◆ DATA BLOCK ◆
————

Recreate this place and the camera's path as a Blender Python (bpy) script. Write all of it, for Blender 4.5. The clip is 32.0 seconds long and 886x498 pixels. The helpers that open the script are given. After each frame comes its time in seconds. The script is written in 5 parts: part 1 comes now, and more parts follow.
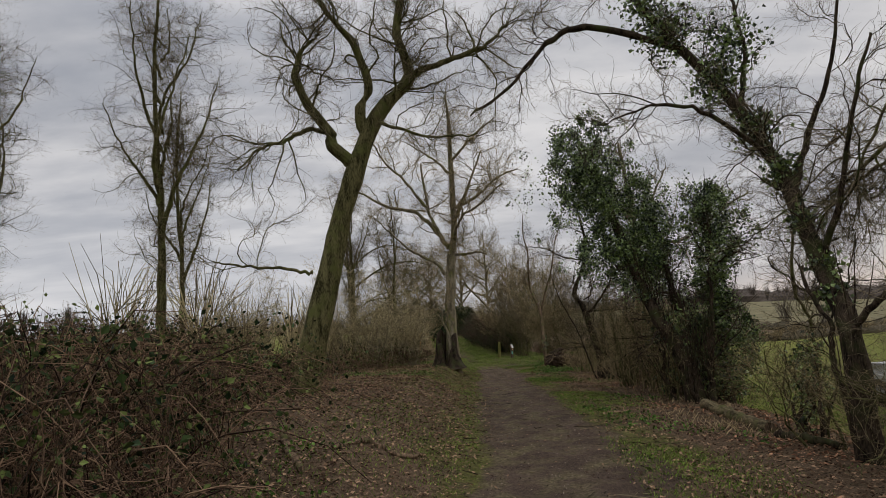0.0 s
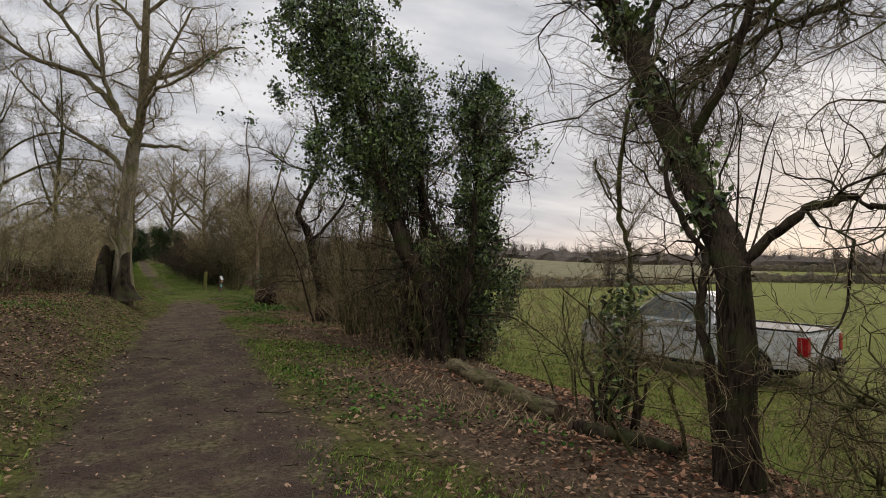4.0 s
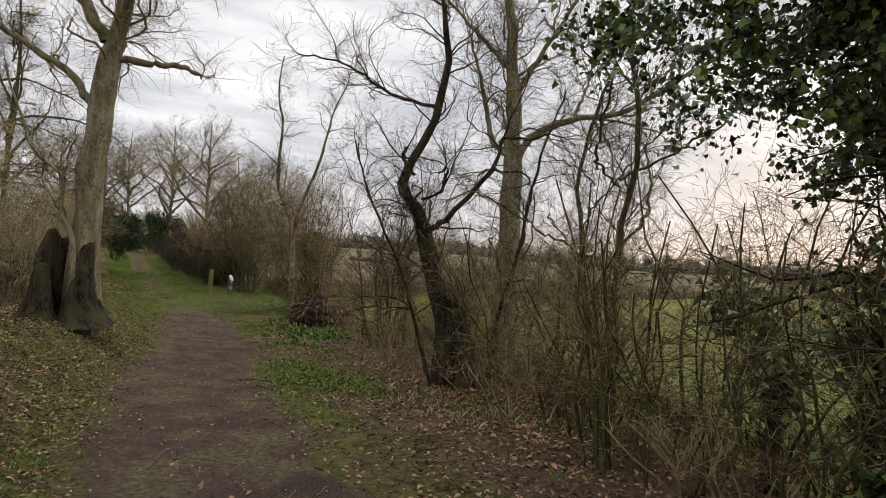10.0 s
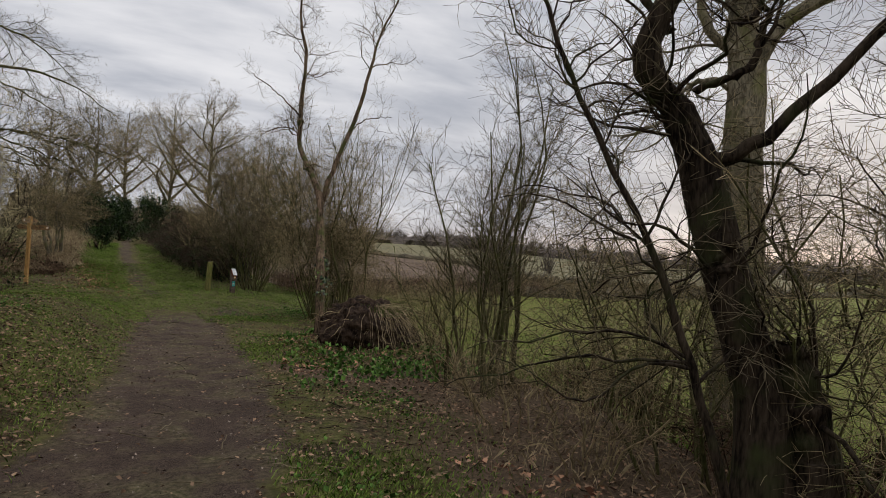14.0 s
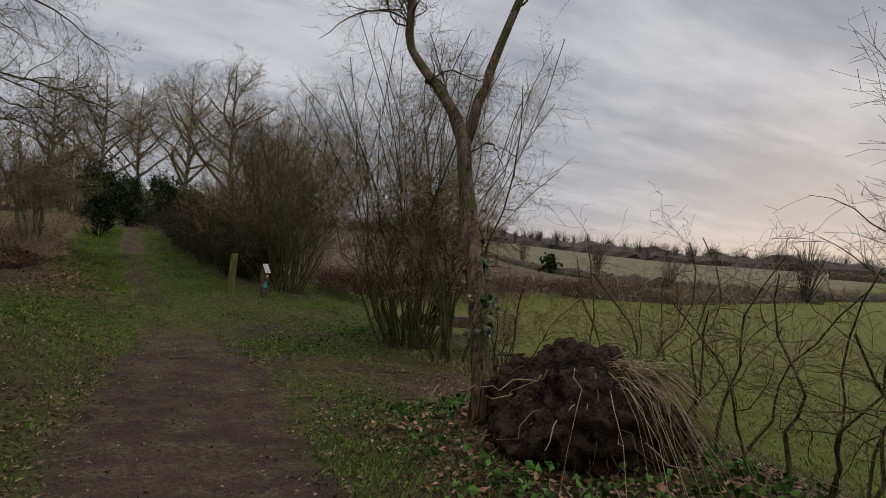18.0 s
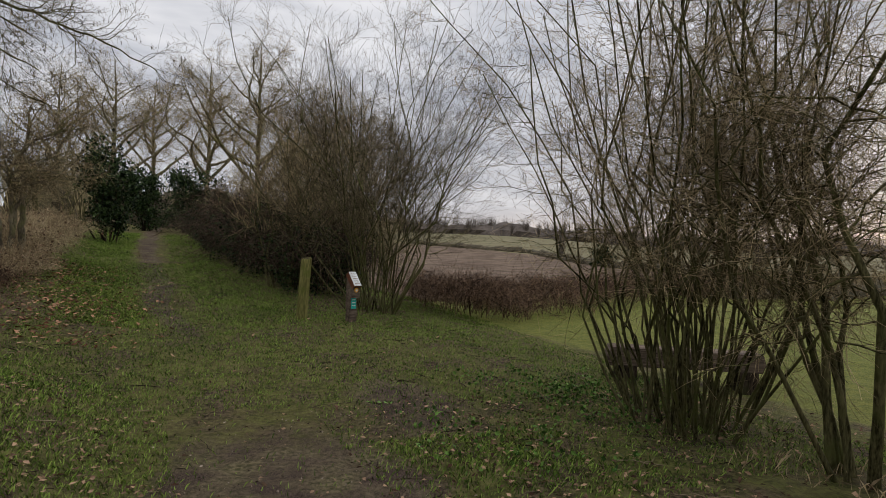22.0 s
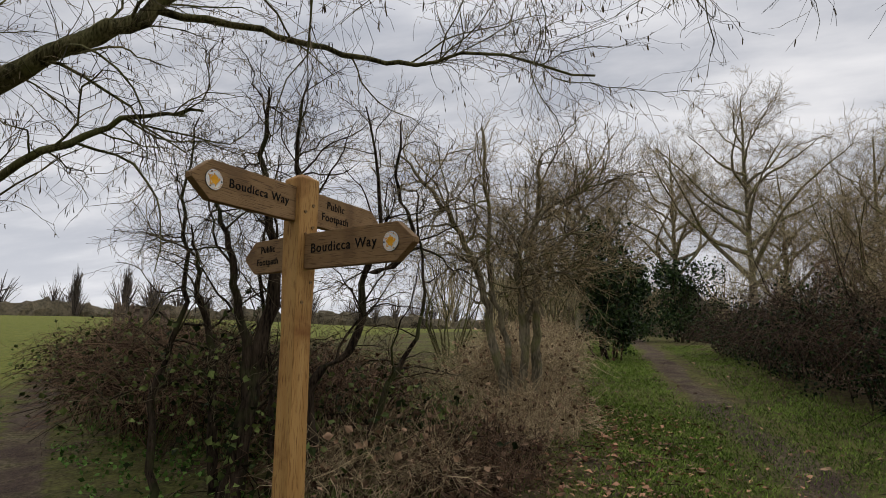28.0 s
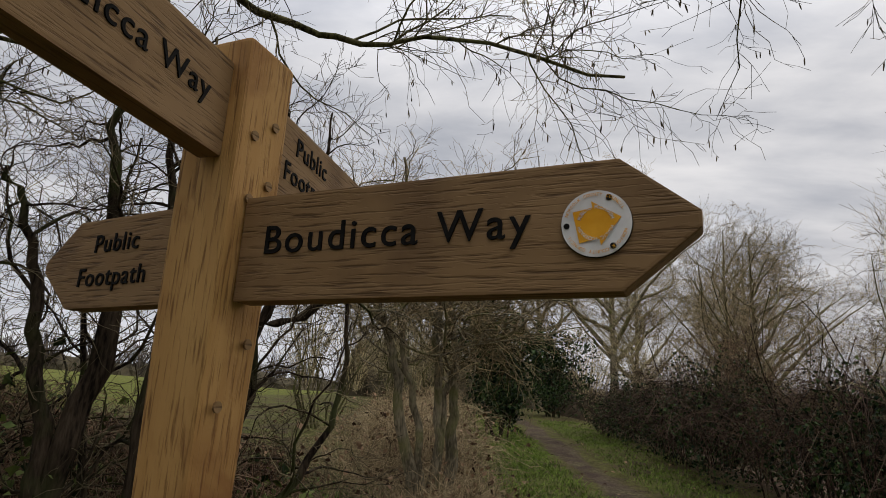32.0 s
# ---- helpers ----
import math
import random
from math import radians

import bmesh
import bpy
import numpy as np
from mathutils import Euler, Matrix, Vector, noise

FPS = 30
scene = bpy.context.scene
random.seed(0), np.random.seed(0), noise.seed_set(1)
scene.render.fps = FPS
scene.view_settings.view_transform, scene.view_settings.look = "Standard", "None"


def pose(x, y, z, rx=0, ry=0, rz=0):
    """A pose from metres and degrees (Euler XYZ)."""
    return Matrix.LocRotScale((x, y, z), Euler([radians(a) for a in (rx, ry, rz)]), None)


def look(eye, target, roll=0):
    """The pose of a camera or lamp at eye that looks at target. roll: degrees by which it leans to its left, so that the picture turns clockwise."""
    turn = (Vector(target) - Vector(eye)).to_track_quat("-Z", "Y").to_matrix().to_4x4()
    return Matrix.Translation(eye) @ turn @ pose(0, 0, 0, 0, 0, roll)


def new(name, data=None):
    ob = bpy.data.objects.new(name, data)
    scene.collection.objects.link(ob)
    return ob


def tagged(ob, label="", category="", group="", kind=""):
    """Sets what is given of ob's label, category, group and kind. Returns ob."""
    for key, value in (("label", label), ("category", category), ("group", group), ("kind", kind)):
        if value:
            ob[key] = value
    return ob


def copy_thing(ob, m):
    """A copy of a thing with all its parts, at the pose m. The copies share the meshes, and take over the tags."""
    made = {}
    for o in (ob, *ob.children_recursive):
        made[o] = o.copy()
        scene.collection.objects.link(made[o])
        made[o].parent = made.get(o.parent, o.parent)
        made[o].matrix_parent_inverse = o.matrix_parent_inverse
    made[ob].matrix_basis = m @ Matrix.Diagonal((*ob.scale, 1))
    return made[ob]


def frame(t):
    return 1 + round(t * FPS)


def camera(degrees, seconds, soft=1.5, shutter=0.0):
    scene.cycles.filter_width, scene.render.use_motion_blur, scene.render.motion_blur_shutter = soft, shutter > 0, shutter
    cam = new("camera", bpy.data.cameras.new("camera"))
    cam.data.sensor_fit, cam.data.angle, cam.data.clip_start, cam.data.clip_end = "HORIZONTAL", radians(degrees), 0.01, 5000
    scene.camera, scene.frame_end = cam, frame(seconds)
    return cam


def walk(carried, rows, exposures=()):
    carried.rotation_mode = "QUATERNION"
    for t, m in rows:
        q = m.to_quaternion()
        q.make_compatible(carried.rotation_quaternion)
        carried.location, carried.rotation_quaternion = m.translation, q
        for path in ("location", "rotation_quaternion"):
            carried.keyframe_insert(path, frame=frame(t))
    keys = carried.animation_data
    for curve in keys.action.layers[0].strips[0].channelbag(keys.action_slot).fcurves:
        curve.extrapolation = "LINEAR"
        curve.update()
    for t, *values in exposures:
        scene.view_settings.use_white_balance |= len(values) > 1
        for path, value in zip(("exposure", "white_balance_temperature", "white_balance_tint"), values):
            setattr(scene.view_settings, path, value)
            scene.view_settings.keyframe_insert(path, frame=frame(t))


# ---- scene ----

————

◆ EXERCISE BRIEF ◆
Working from the lines above, reproduce the material exactly and exclude its pictures.

◆ WORKED SOLUTION ◆
Recreate this place and the camera's path as a Blender Python (bpy) script. Write all of it, for Blender 4.5. The clip is 32.0 seconds long and 886x498 pixels. The helpers that open the script are given. After each frame comes its time in seconds. The script is written in 5 parts: part 1 comes now, and more parts follow.
0.0 s
4.0 s
10.0 s
14.0 s
18.0 s
22.0 s
28.0 s
32.0 s
# ---- helpers ----
import math
import random
from math import radians

import bmesh
import bpy
import numpy as np
from mathutils import Euler, Matrix, Vector, noise

FPS = 30
scene = bpy.context.scene
random.seed(0), np.random.seed(0), noise.seed_set(1)
scene.render.fps = FPS
scene.view_settings.view_transform, scene.view_settings.look = "Standard", "None"


def pose(x, y, z, rx=0, ry=0, rz=0):
    """A pose from metres and degrees (Euler XYZ)."""
    return Matrix.LocRotScale((x, y, z), Euler([radians(a) for a in (rx, ry, rz)]), None)


def look(eye, target, roll=0):
    """The pose of a camera or lamp at eye that looks at target. roll: degrees by which it leans to its left, so that the picture turns clockwise."""
    turn = (Vector(target) - Vector(eye)).to_track_quat("-Z", "Y").to_matrix().to_4x4()
    return Matrix.Translation(eye) @ turn @ pose(0, 0, 0, 0, 0, roll)


def new(name, data=None):
    ob = bpy.data.objects.new(name, data)
    scene.collection.objects.link(ob)
    return ob


def tagged(ob, label="", category="", group="", kind=""):
    """Sets what is given of ob's label, category, group and kind. Returns ob."""
    for key, value in (("label", label), ("category", category), ("group", group), ("kind", kind)):
        if value:
            ob[key] = value
    return ob


def copy_thing(ob, m):
    """A copy of a thing with all its parts, at the pose m. The copies share the meshes, and take over the tags."""
    made = {}
    for o in (ob, *ob.children_recursive):
        made[o] = o.copy()
        scene.collection.objects.link(made[o])
        made[o].parent = made.get(o.parent, o.parent)
        made[o].matrix_parent_inverse = o.matrix_parent_inverse
    made[ob].matrix_basis = m @ Matrix.Diagonal((*ob.scale, 1))
    return made[ob]


def frame(t):
    return 1 + round(t * FPS)


def camera(degrees, seconds, soft=1.5, shutter=0.0):
    scene.cycles.filter_width, scene.render.use_motion_blur, scene.render.motion_blur_shutter = soft, shutter > 0, shutter
    cam = new("camera", bpy.data.cameras.new("camera"))
    cam.data.sensor_fit, cam.data.angle, cam.data.clip_start, cam.data.clip_end = "HORIZONTAL", radians(degrees), 0.01, 5000
    scene.camera, scene.frame_end = cam, frame(seconds)
    return cam


def walk(carried, rows, exposures=()):
    carried.rotation_mode = "QUATERNION"
    for t, m in rows:
        q = m.to_quaternion()
        q.make_compatible(carried.rotation_quaternion)
        carried.location, carried.rotation_quaternion = m.translation, q
        for path in ("location", "rotation_quaternion"):
            carried.keyframe_insert(path, frame=frame(t))
    keys = carried.animation_data
    for curve in keys.action.layers[0].strips[0].channelbag(keys.action_slot).fcurves:
        curve.extrapolation = "LINEAR"
        curve.update()
    for t, *values in exposures:
        scene.view_settings.use_white_balance |= len(values) > 1
        for path, value in zip(("exposure", "white_balance_temperature", "white_balance_tint"), values):
            setattr(scene.view_settings, path, value)
            scene.view_settings.keyframe_insert(path, frame=frame(t))


# ---- scene ----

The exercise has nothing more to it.